La censura è un modo per mantenere lo status quo e "per stimolare la creatività". Ma è anche business e posti di lavoro. E l’esercito dei censori viene spostato dove il lavoro costa meno. Così nella Tianjin di Zhang Gaoli, in un ex villaggio di pescatori ora centro della finanza, è nata la città della censura.
Succede in Cina, a Tianjin, e si tratta di segnali per niente incoraggianti circa il nuovo corso cinese, nonostante voci che si levano dalla stampa locale promettano più libertà. Tianjin, dicevamo. Il fautore della città della censura, ovvero un accumulo di dipartimenti censori delle più importanti e- companies cinesi è infatti Zhang Gaoli. Non uno qualunque, bensì uno dei nuovi sette timonieri, recentemente nominato nel Comitato Permanente del Politburo, cuore politico cinese.
Zhang Gaoli passa per un riformatore finanziario: si è formato nel Guangdong, il polmone del made in China, ha chiesto ad investitori stranieri di andare a Tianjin che è diventata in pochi anni uno dei centri propulsori dell’economia cinese. A un tiro di schioppo da Pechino, quaranta minuti circa con il treno proiettile, Zhang si è messo in mostra, così vicino alla Città Proibita.
E ha immaginato la città della censura, che piano piano ha preso forma. Da dove arrivano infatti le schermate, “spiacenti, questo contenuto non può essere visualizzato"? Da tante persone che stanno a Tianjin: Sina Weibo, per il popolare servizio alla Twitter cinese, ma anche Youku, uno dei tanti YouTube cinese e non solo.
Migliaia di persone ammassate in un ex-villaggio di pescatori, novello centro del controllo su Internet. “La censura è un tipo di lavoro di fascia bassa ad alta intensità di lavoro, per cui è più facile spostare queste operazioni in luoghi dove il costo del lavoro è più basso”, ha dichiarato Li Zhi di Analysys, una società di ricerca Internet con sede a Pechino, al Financial Times.
Secondo Jobui, un sito cinese per ricercare lavoro, il salario medio mensile dei censori internet di Pechino è di 4,081 rmb (512 euro), a Shenzhen di 3, 714 rmb, mentre a Tianjin di 2, 998 rmb. Non male per un salario cinese, considerando che chi invece lavora con materiali pericolosi e tossici, ad esempio, in una fabbrica di giocattoli, non ottiene 200 euro al mese, anche lavorando 12 ore al giorno.

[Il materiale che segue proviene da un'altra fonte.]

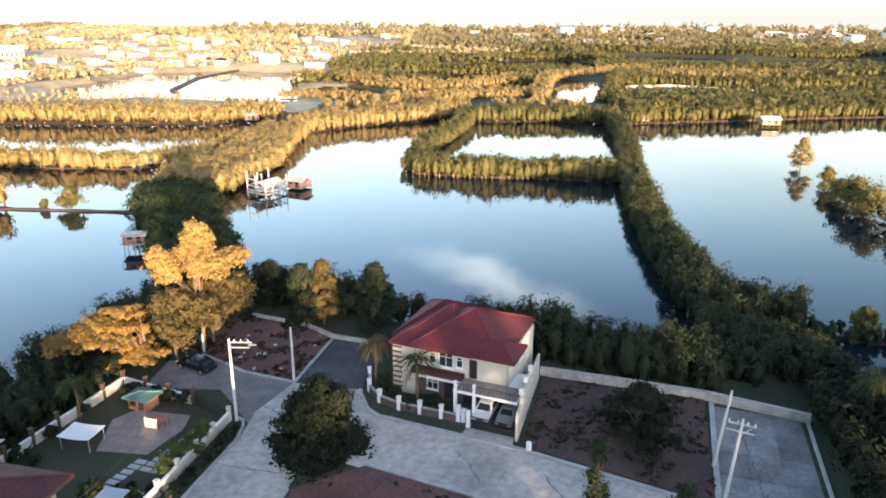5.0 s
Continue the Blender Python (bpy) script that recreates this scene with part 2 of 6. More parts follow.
M = {
    "soil": material("soil", (0.17, 0.075, 0.064), 0.95, 0.4, 0.3, 2.5, 0.6, tint=(0.09, 0.057, 0.05)),
    "soildark": material("dark_soil", (0.09, 0.048, 0.042), 0.95, 0.4, 0.35, 2.5, 0.6, tint=(0.05, 0.042, 0.034)),
    "bluesheet": material("blue_grey_sheet", (0.30, 0.36, 0.42), 0.6, 0.15, 0.8, 6.0, 0.1, ribs=0.2),
    "grass": material("grass", (0.034, 0.050, 0.023), 0.95, 0.4, 0.2, 4.0, 0.6, tint=(0.056, 0.050, 0.032)),
    # Far land, paled and warmed in place of haze and low sun.
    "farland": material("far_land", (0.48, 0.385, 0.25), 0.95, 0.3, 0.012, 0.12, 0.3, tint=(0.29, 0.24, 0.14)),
    "mud": material("mud", (0.06, 0.040, 0.033), 0.95, 0.4, 0.3, 3.0, 0.7, tint=(0.042, 0.033, 0.03)),
    # Dry grass, lightened past its own tone to carry warm sunlight.
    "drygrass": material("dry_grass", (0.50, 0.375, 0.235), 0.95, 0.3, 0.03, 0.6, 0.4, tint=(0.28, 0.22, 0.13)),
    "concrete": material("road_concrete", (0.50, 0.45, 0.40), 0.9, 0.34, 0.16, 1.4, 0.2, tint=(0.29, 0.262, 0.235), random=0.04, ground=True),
    # Old dark concrete; its depth also carries the side street's tree shade.
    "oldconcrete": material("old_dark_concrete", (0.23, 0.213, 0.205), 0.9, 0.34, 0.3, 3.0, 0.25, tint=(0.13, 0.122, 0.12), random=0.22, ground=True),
    "roofhood": material("green_grey_sheet", (0.05, 0.068, 0.07), 0.7, 0.2, 0.6, 5.0, 0.1, tint=(0.04, 0.055, 0.058)),
    "asphalt": material("old_asphalt", (0.05, 0.05, 0.06), 0.9, 0.3, 0.4, 8.0, 0.4, tint=(0.085, 0.083, 0.09)),
    "kerb": material("kerb_concrete", (0.45, 0.44, 0.42), 0.9, 0.3, 0.6, 8.0, 0.3),
    "wallwhite": material("cream_paint", (0.56, 0.52, 0.45), 0.8, 0.10, 0.5, 9.0, 0.1, tint=(0.47, 0.43, 0.365)),
    "wallstain": material("stained_wall", (0.55, 0.50, 0.44), 0.9, 0.3, 0.7, 7.0, 0.3, tint=(0.33, 0.29, 0.25)),
    "wallbeige": material("beige_paint", (0.46, 0.405, 0.345), 0.85, 0.15, 0.4, 8.0, 0.15, tint=(0.38, 0.33, 0.28)),
    "trimwhite": material("white_trim", (0.80, 0.79, 0.76), 0.6, 0.10, 0.8, 9.0, 0.05),
    "roofgreen": material("green_roof", (0.030, 0.043, 0.046), 0.8, 0.30, 0.35, 4.0, 0.1, tint=(0.055, 0.068, 0.064), ribs=0.3, spec=0.2),
    "roofmaroon": material("maroon_roof", (0.088, 0.028, 0.030), 0.8, 0.3, 0.35, 4.0, 0.1, tint=(0.055, 0.02, 0.026), ribs=0.3, spec=0.2),
    "roofmaroon_y": material("maroon_tile_roof", (0.088, 0.035, 0.037), 0.75, 0.3, 0.4, 4.0, 0.15, tint=(0.052, 0.025, 0.031), ribs=0.35, spec=0.2),
    "roofred": material("red_roof", (0.12, 0.028, 0.032), 0.7, 0.25, 0.3, 4.0, 0.1, tint=(0.09, 0.02, 0.027), ribs=0.3, spec=0.2),
    "rooftan": material("tan_roof", (0.27, 0.14, 0.105), 0.7, 0.25, 0.5, 4.0, 0.15, tint=(0.21, 0.11, 0.085), ribs=0.3),
    "glass": material("dark_glass", (0.03, 0.035, 0.04), 0.08, 0.1, 1.0, 4.0, 0.0, spec=0.6),
    "stone": material("dark_stone_cladding", (0.13, 0.085, 0.08), 0.9, 0.4, 1.5, 7.0, 0.5, tint=(0.07, 0.05, 0.05)),
    "wood": material("dark_wood", (0.11, 0.06, 0.035), 0.6, 0.3, 1.5, 14.0, 0.2),
    "iron": material("painted_iron", (0.025, 0.025, 0.03), 0.5, 0.2, 1.0, 9.0, 0.1),
    "galv": material("galvanised", (0.55, 0.55, 0.54), 0.45, 0.2, 1.0, 6.0, 0.1, metal=0.6),
    "pole": material("pole_concrete", (0.58, 0.56, 0.53), 0.85, 0.2, 1.0, 8.0, 0.2),
    "carwhite": material("white_car_paint", (0.78, 0.78, 0.77), 0.25, 0.04, 0.6, 4.0, 0.0),
    "carblack": material("black_car_paint", (0.012, 0.012, 0.016), 0.2, 0.1, 0.6, 4.0, 0.0),
    "carsilver": material("silver_car_paint", (0.45, 0.46, 0.47), 0.3, 0.05, 0.6, 4.0, 0.0, metal=0.5),
    "tyre": material("tyre_rubber", (0.02, 0.02, 0.02), 0.9, 0.2, 2.0, 20.0, 0.2),
    "bark": material("bark", (0.20, 0.13, 0.085), 0.95, 0.4, 1.5, 9.0, 0.6, tint=(0.10, 0.07, 0.05)),
    "mangbark": material("mangrove_stems", (0.28, 0.17, 0.10), 0.95, 0.35, 1.0, 6.0, 0.4),
    "bamboo": material("bamboo", (0.42, 0.33, 0.22), 0.8, 0.3, 1.0, 8.0, 0.2),
    "thatch": material("weathered_sheet", (0.52, 0.50, 0.46), 0.7, 0.3, 0.8, 6.0, 0.2, ribs=0.2),
    "palesheet": material("pale_sheet", (0.60, 0.58, 0.54), 0.85, 0.15, 0.8, 6.0, 0.15, tint=(0.48, 0.45, 0.42), spec=0.2),
    "rust": material("rusty_sheet", (0.30, 0.11, 0.07), 0.8, 0.4, 0.8, 5.0, 0.3, tint=(0.45, 0.33, 0.28)),
    "tile": material("terracotta_paving", (0.24, 0.18, 0.155), 0.85, 0.3, 0.8, 6.0, 0.2, tint=(0.32, 0.27, 0.24)),
    "canvas": material("white_canvas", (0.80, 0.79, 0.77), 0.7, 0.06, 0.8, 6.0, 0.1),
    "teal": material("teal_roof", (0.10, 0.19, 0.18), 0.6, 0.3, 0.8, 6.0, 0.1),
    "orange": material("orange_wood", (0.36, 0.16, 0.10), 0.7, 0.3, 1.0, 8.0, 0.1),
    # Both golden leaf colours hold warm sunlight.
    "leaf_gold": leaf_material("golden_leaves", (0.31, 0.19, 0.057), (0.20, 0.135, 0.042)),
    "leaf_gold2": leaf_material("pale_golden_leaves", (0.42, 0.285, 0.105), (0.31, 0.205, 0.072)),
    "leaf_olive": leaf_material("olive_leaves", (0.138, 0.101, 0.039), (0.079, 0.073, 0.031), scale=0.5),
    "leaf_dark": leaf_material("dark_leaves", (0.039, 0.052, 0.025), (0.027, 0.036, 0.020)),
    # Near-black green carries the shade of groves, mango and crown hearts.
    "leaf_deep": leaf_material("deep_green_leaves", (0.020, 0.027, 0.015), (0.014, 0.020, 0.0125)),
    # Olive leaves, paled so that distance haze sits in their colour.
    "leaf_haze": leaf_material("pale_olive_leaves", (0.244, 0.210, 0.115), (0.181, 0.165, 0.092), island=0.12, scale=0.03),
    "weed": leaf_material("dry_weeds", (0.067, 0.048, 0.030), (0.036, 0.034, 0.016), scale=0.4),
    "leaf_fern": leaf_material("fresh_green_leaves", (0.085, 0.12, 0.04), (0.06, 0.085, 0.03)),
    "leaf_mid": leaf_material("green_leaves", (0.053, 0.070, 0.020), (0.035, 0.053, 0.018)),
    # Mangroves: plain, then with sun in the colour, then two with shade.
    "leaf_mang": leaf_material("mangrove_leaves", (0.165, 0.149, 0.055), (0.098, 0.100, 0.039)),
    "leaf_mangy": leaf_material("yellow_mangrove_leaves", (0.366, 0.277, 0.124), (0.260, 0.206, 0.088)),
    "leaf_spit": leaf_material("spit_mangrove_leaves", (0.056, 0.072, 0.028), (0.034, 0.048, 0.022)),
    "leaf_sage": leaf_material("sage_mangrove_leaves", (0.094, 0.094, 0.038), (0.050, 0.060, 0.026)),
    # Far leaves, lightened to stand for haze and warm sun.
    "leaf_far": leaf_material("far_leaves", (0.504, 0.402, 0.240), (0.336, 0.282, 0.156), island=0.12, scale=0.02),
}


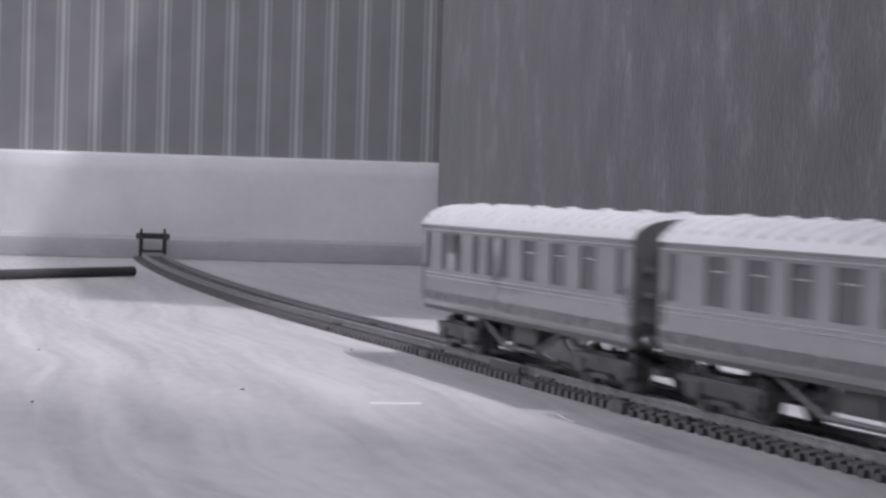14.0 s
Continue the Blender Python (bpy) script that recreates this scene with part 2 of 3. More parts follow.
# ---- the room ----
def room():
    bm = bmesh.new(); box(bm, -1300, 1300, -1750, 1860, -40, 0)
    built("floor", bm, M_FLOOR, "pale worn wood-effect floor with swirling grain", "floor", "structure")
    wall = mm(-2, 1546, 0, 0, 0, 7.03)
    bm = bmesh.new(); box(bm, -1400, 1400, 0, 100, -40, 3200)
    built("wall_north", bm, M_PAPER, "wall with vertically striped grey wallpaper", "wall", "structure", wall)
    bm = bmesh.new()
    prism(bm, [(0, 18), (0, 87.4), (-3, 87.4), (-7.5, 85), (-9.6, 79), (-10.6, 72.5), (-10.6, 18)], -1400, 1330)
    built("baseboard", bm, M_PAINT, "white painted skirting board with a rounded top", "skirting board", "structure", wall)
    bm = bmesh.new()
    prism(bm, [(-1, 0.4), (-1, 19.2), (-14, 19.2), (-18, 16), (-19, 12), (-19, 0.4)], -1400, 1330)
    built("trim", bm, M_BEAD, "grey bead along the foot of the skirting board", "trim", "structure", wall)
    # unseen west wall; its small window is assumed, placed for the fill lamp
    bm = bmesh.new()
    for b in ((-1850, 750, -40, 3200), (1310, 1600, -40, 3200), (750, 1310, -40, 480), (750, 1310, 1820, 3200)):
        box(bm, -1400, -1300, b[0], b[1], b[2], b[3])
    built("wall_west", bm, M_PLASTER, "plain pale unseen wall with a small assumed window for fill light", "wall", "structure")
    # unseen south wall; the opening is added to hold the fill lamp
    bm = bmesh.new()
    for b in ((-1300, -1050, 0, 3200), (-50, 1300, 0, 3200), (-1050, -50, 0, 500), (-1050, -50, 2200, 3200)):
        box(bm, b[0], b[1], -1850, -1750, b[2], b[3])
    built("wall_south", bm, M_PLASTER, "plain pale unseen wall with an added opening for fill light", "wall", "structure")
    # unseen wall: south jamb and lintel set to dim near floor and upper-left wallpaper
    bm = bmesh.new()
    for b in ((-1850, -150, 0, 3200), (1320, 1860, 0, 3200), (-150, 1320, 3090, 3200), (-150, 1320, -40, 130)):
        box(bm, 1300, 1400, b[0], b[1], b[2], b[3])
    built("wall_east", bm, M_PLASTER, "plain pale unseen wall, its tall window cut to trim the sunlight", "wall", "structure")
    bm = bmesh.new(); box(bm, -1400, 1400, -1850, 1860, 3200, 3280)
    built("ceiling", bm, M_PLASTER, "plain white ceiling", "ceiling", "structure")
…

Youku Tudou, dicevamo, la più grande società di video online cinese, “sta pensando di trasferire le sue operazioni di censura a 170 chilometri da Pechino, nella città costiera di 10 milioni di persone”, hanno scritto i media.
“Stiamo parlando di trecento, quattrocento persone, e non c’è ragione per cui queste persone debbano essere a Pechino o Shanghai, dove gli stipendi stanno andando alle stelle”, ha detto una persona familiare con i piani della società al quotidiano inglese Financial Times.
Apparentemente niente di nuovo sotto il sole dunque: siamo abituati ad associare alla parola Cina, anche la parola censura. Ed è certamente vero. Si tratta di capire però in che modo poi la censura venga attuata, e al riguardo negli ultimi tempi ci si aspetta grandi passi in avanti.
Ed è anche necessario specificare, ancora una volta, come la censura cinese ormai lavori e come – al contrario – tanti temi siano molto più permessi rispetto a qualche anno fa. Il tentativo di controllare internet sembra una corsa contro il tempo e contro il futuro da parte del Partito comunista. Eppure nonostante questo, possiamo dire che l’ambiente internet cinese è poco sensibile a questo tema. La censura si conosce, si sa perfettamente quanto verrà censurato e ci sono molti modi attraverso i quali superarla.
È un paradosso ma per i cinesi, la censura, costituisce ormai un valido motivo di sfida con il governo e con i censori. Una guerra aperta, senza tentennamenti, ed anzi, secondo molti degli attivisti incontrati in questi anni costituisce uno stimolo in più alla creatività.
In attesa dunque delle riforme, la Cina progredisce sul doppio binario: censurare i contenuti ritenuti pericolosi dal Partito Comunista e guidare, attraverso la censura, i dibattiti online, consentendo anche velate critiche. Purché non mettano in discussione lo status quo, naturalmente.